7. Mohammad Amir (Pakistan)
Mohammad Amir's return to the world stage was hesitant, with him picking up one New Zealand wicket on his comeback after five years. But, since then, the 23-year-old pacer has grown in confidence. He rattled the Indian top order at the Asia Cup and stifled UAE with incredible figures of 4-1-6-2. Little surprise then that he can now count Virat Kohli and MS Dhoni among his admirers.
8. Kagiso Rabada (South Africa)
Kagiso Rabada first came to attention during the ICC Under-19 World Cup in 2014, the searing pace on the flat pitches of Dubai marking him out as one of those most likely to make the transition to international cricket. Rabada has proven observers right, and quite spectacularly too. A natural athlete, the 20-year-old can hustle the best of batsmen with his pace, while his accuracy means runs are never easy to come by. Most important of all, he strikes often, giving his team the breakthrough more often than not.

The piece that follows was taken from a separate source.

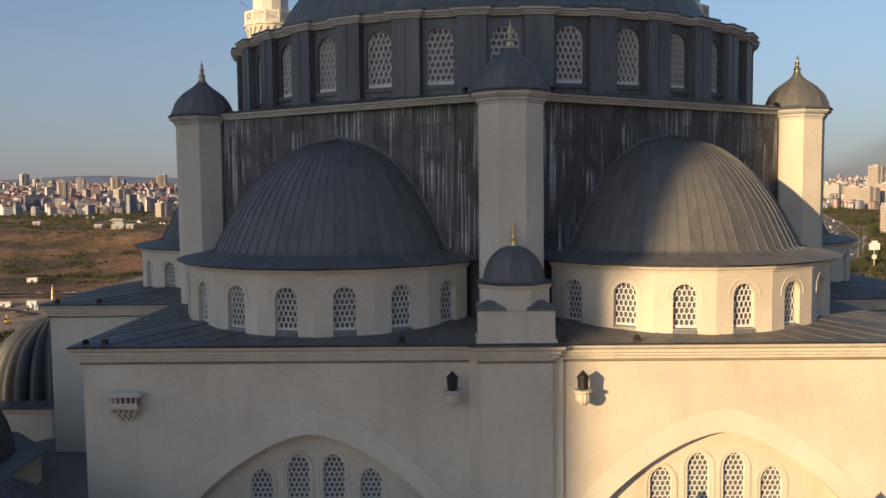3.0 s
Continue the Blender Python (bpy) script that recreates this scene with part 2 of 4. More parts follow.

9. Lahiru Thirimanne (Sri Lanka)
A late draft into the squad, Thirimanne provides invaluable stability to the top order. His forte has been Test cricket but he has also earned his place in a dynamic batting order in the shortest format. He is an opening batsman by nature but also plays the role of a floater according to the team’s needs. His T20 numbers will only get better and Sri Lanka knows the value he adds to the line-up.
10. Carlos Brathwaite (West Indies)
Having made his T20I debut in October 2011, at the age of 23, he had to wait four more years for his next cap. But a spirited showing on the Test tour of Australia at the turn of the year pushed him into contention. He made valuable runs in the lower order, and his bowling ability means that West Indies has yet another all-round option in a format where that can be priceless.